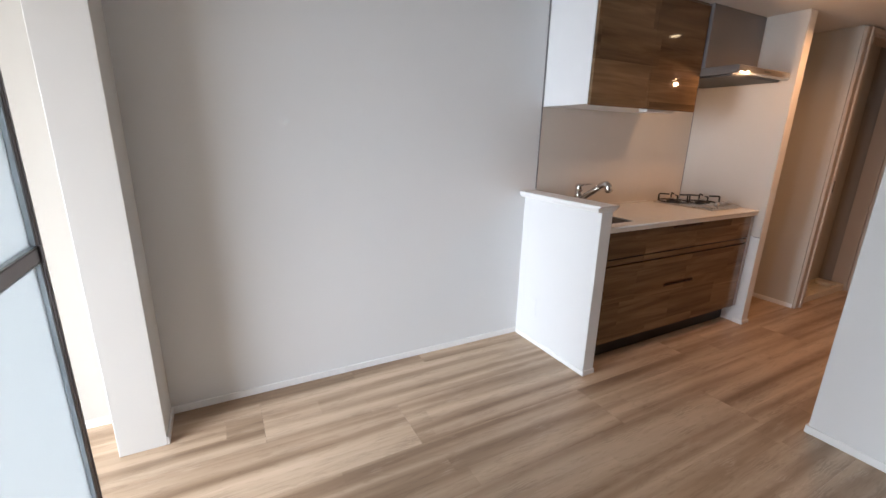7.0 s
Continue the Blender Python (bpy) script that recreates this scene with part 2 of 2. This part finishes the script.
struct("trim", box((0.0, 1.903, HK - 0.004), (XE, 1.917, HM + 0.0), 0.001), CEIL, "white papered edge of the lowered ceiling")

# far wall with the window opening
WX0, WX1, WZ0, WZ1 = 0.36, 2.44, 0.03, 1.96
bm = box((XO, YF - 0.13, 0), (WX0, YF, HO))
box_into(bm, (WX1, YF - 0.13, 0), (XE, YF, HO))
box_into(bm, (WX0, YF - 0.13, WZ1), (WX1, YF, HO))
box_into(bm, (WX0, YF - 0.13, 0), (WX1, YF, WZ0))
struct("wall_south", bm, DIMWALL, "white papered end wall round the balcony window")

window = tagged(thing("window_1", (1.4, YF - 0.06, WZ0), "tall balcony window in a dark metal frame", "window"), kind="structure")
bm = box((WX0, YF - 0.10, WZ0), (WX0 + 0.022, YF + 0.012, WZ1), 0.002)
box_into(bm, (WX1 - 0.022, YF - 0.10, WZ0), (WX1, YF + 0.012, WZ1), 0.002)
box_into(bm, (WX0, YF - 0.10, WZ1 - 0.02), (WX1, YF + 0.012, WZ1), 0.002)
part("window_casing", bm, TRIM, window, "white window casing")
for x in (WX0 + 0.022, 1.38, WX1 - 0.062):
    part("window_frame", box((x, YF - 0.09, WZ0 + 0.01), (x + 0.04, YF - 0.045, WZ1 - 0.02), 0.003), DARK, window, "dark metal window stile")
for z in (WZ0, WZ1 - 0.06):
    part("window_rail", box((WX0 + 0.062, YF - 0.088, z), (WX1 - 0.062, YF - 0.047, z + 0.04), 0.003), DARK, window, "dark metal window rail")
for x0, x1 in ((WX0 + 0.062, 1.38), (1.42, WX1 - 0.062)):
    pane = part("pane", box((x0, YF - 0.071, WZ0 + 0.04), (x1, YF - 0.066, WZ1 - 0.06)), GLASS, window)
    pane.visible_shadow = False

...

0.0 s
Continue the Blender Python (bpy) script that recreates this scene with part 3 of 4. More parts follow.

- What is being asked -
Using the data above, repeat exactly the lines that begin at the line with "finishes the script." and end at the line with "box((0.0, 1.903, HK", both ends included.

- Full response -
Continue the Blender Python (bpy) script that recreates this scene with part 2 of 2. This part finishes the script.
struct("trim", box((0.0, 1.903, HK - 0.004), (XE, 1.917, HM + 0.0), 0.001), CEIL, "white papered edge of the lowered ceiling")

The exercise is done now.